RELIEF was the overwhelming emotion for Port Adelaide coach Ken Hinkley after signing a three-year contract extension to remain at the Power until 2021. 

Hinkley always wanted to extend his five-year tenure with the Power, but admitted he reassessed where he was at when Gold Coast made an approach to his manager, Peter Blucher, last week to take on the vacant senior coaching role with the Suns. 

"It was just to double check with myself and my family, where am I at with this, can I continue on, am I the right person?" Hinkley said on Tuesday. 

"To be the right person, you have to have an enormous amount of energy, and that's the question I have to be sure of myself, and I have that amount of energy and I am the right person."

Hinkley had been at the Suns before as an assistant when the fledgling club started at the end of 2010.

The relaxed lifestyle and staying out of the media bubble of Adelaide appealed, along with the security of a five-year deal.

But in the end, after meetings with Power president David Koch, chief executive Keith Thomas and head of football Chris Davies on Saturday, Hinkley decided he had unfinished business at Alberton. 

"There's some relief because of the last week," Hinkley said.

"There's no doubt about that, it's been pretty tiring for everyone involved, family, Port Adelaide, myself, it becomes a little bit taxing, but just so pleased still to be part of this club and this group of players. 

"I've always said, what we have going is unbelievable as a group of players between coaches and the football club.

"I needed to keep that going." 

Hinkley took the Power to the finals in his first two seasons in charge in 2013 and 2014 – losing the 2014 preliminary final to Hawthorn by three points. 

After missing the finals for the next two years after that, he made radical changes with the team, shifting experienced players to different parts of the ground and blooding youngsters.

Koch famously questioned whether Hinkley played too many young players in the club's heartbreaking two-point elimination final loss to West Coast. 

"How can you walk away from a group that you built and you've been a part of?" Hinkley said.

"I walked in this door with a young Ollie Wines.
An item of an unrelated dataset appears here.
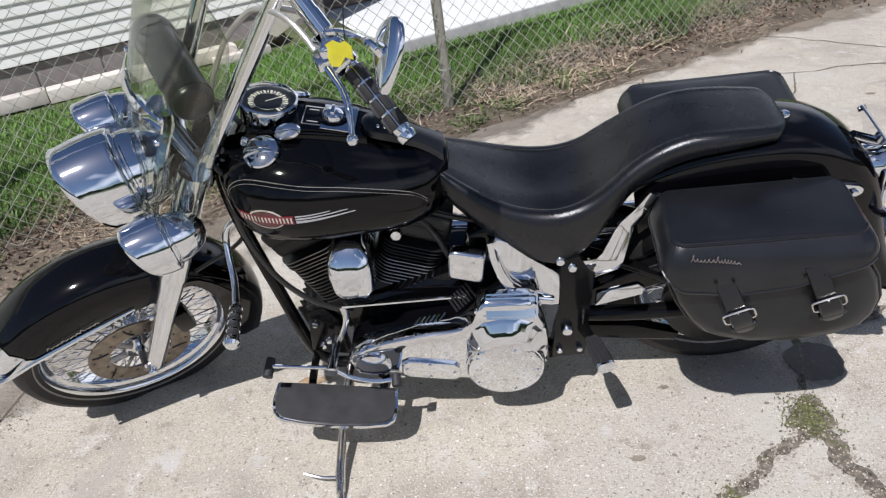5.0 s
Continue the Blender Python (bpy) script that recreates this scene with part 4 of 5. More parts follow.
def tank_ring(x, n=40):
    w, top, low = lerp(TANK, x)
    zc, h = low + (top - low) * 0.42, (top - low)
    ring = []
    for k in range(n):
        a = 2 * math.pi * k / n
        c, s_ = math.cos(a), math.sin(a)
        up = h * 0.58 if s_ > 0 else h * 0.42
        p = 2 / (2.35 if s_ > 0 else 3.2)
        ring.append(Vector((x, w * math.copysign(abs(c) ** p, c), zc + up * math.copysign(abs(s_) ** p, s_))))
    return ring


def tank_side(x, z):
    """The left face of the tank at (x, z)."""
    w, top, low = lerp(TANK, x)
    zc, h = low + (top - low) * 0.42, (top - low)
    up, p = (h * 0.58, 2.35) if z > zc else (h * 0.42, 3.2)
    return -w * max(0.0, 1 - abs((z - zc) / up) ** p) ** (1 / p)


bm = bmesh.new()
stations = [-1.285, -1.278, -1.27, -1.255, -1.235, -1.21, -1.18, -1.15, -1.11, -1.07, -1.03, -0.99, -0.95, -0.91, -0.87, -0.83, -0.80, -0.775, -0.755, -0.742, -0.733, -0.728]
loft(bm, [tank_ring(x) for x in stations])
tank = part("fuel_tank", bm, PAINT, BIKE, "glossy black teardrop fuel tank", angle=60)


def tank_patch(name, outline, mat, off, parent, label=""):
    """A thin badge that follows the tank's left face."""
    bm = bmesh.new()
    edge = [(x, z) for x, z in outline]
    cx, cz = sum(p[0] for p in edge) / len(edge), sum(p[1] for p in edge) / len(edge)
    rings = []
    for f in (1.0, 1.0, 0.66, 0.33, 0.04):
        o = 0.0 if not rings else off
        rings.append([Vector((cx + (x - cx) * f, tank_side(cx + (x - cx) * f, cz + (z - cz) * f) - o, cz + (z - cz) * f)) for x, z in edge])
    loft(bm, rings, cap=False)
    return part(name, bm, mat, parent, label)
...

Last year, I've been involved with a young (Sam) Powell-Pepper, Joe Atley, Todd Marshall-type players come in. 

"If you know me, leaving that behind is nearly impossible."

Ken Hinkley and Keith Thomas at Tuesday's press conference. Picture: AFL Photos

Hinkley was already contracted to coach the Power for the 2018 season.

Thomas admitted the Suns' interest in Hinkley was a motivation for the Power to get the deal done. 

"Because of the speculation and all the intensity of all of the media, it did accelerate the process," Thomas said.

"You don't want to be in the newspaper or in the media without a position. 

"The longer it goes on, the longer the stories build, whether they're factual or not."